[Problem details]: Your copy of the material below should match it exactly, except that it holds no pictures.

########

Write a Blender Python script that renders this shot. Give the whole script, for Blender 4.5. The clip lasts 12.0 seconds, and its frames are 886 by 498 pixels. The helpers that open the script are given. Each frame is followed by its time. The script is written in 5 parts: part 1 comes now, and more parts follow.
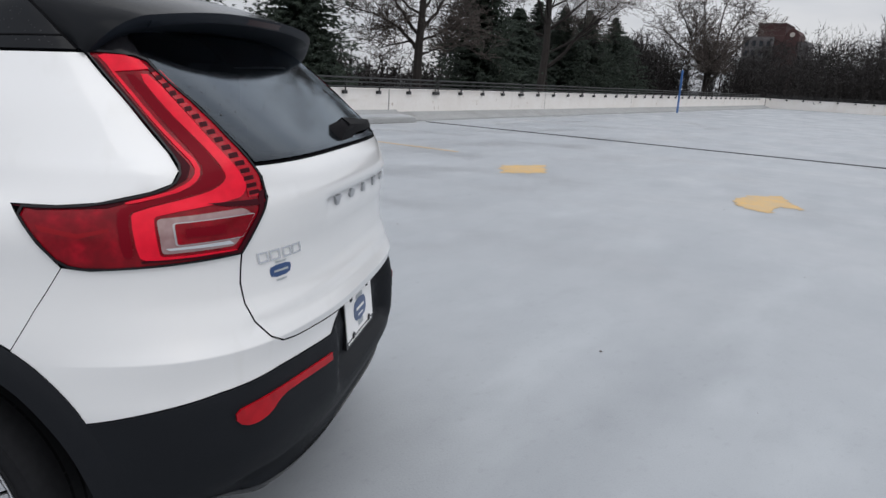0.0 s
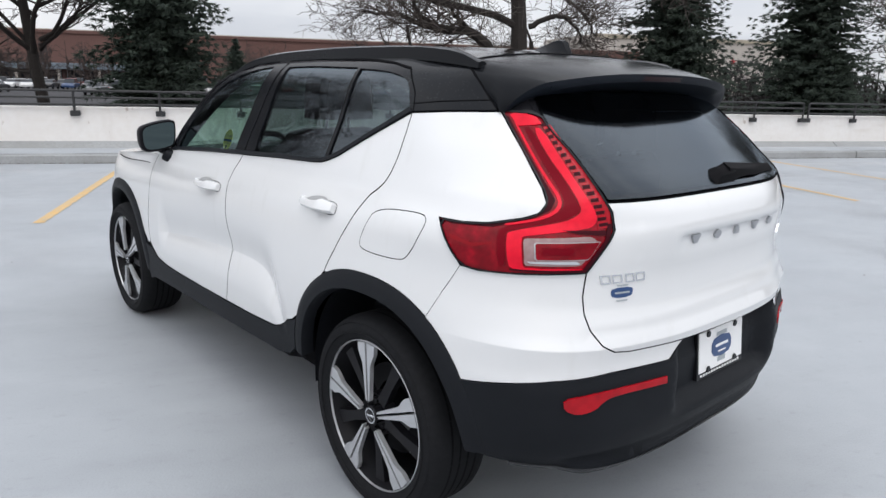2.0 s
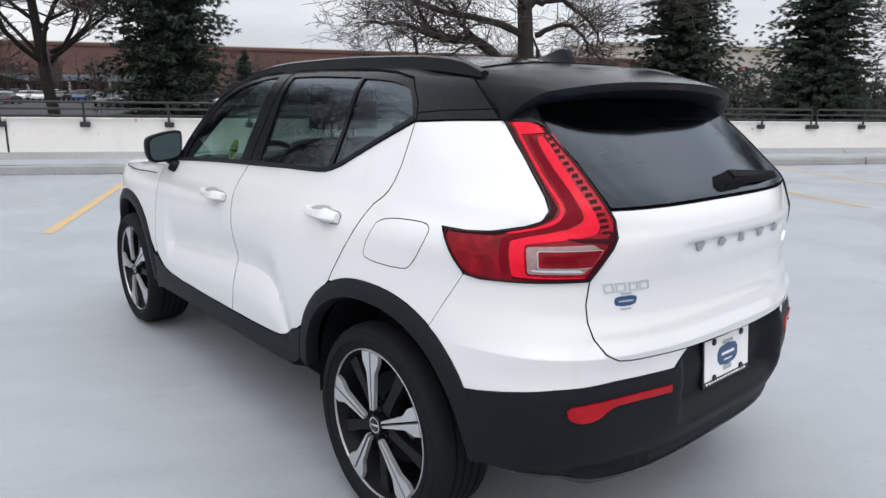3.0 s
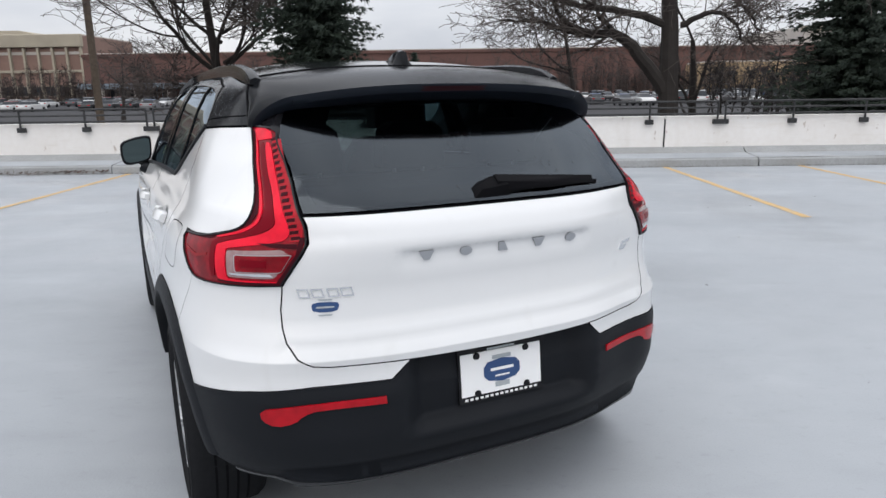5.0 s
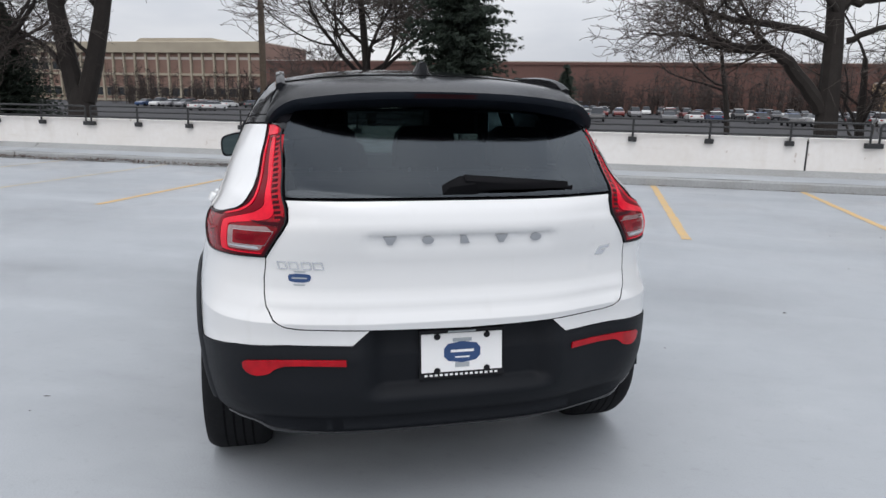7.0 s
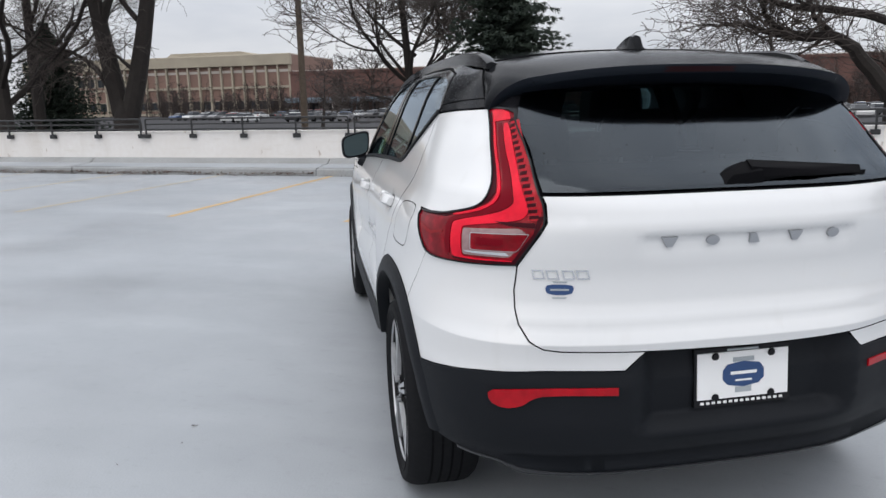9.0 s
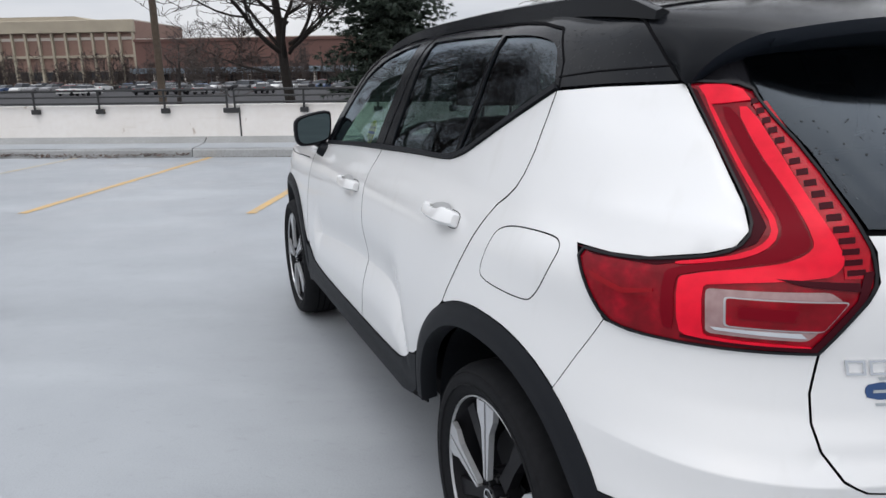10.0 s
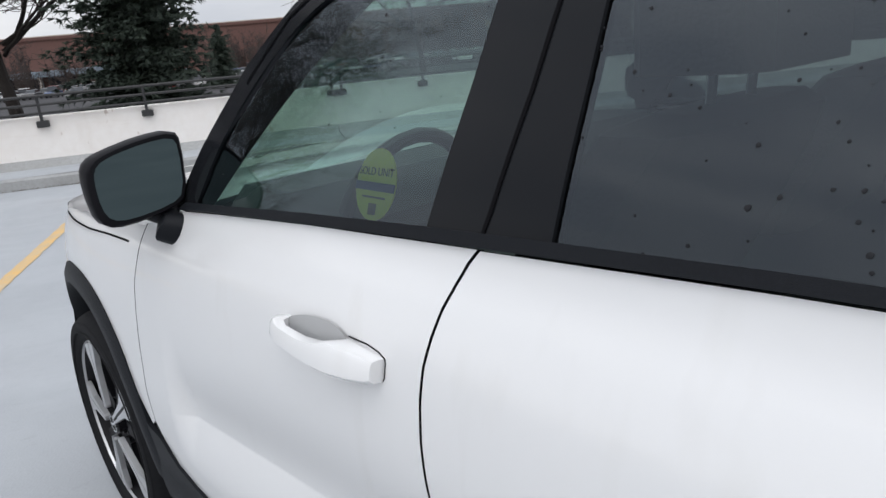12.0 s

########

[Result]:
Write a Blender Python script that renders this shot. Give the whole script, for Blender 4.5. The clip lasts 12.0 seconds, and its frames are 886 by 498 pixels. The helpers that open the script are given. Each frame is followed by its time. The script is written in 5 parts: part 1 comes now, and more parts follow.
0.0 s
2.0 s
3.0 s
5.0 s
7.0 s
9.0 s
10.0 s
12.0 s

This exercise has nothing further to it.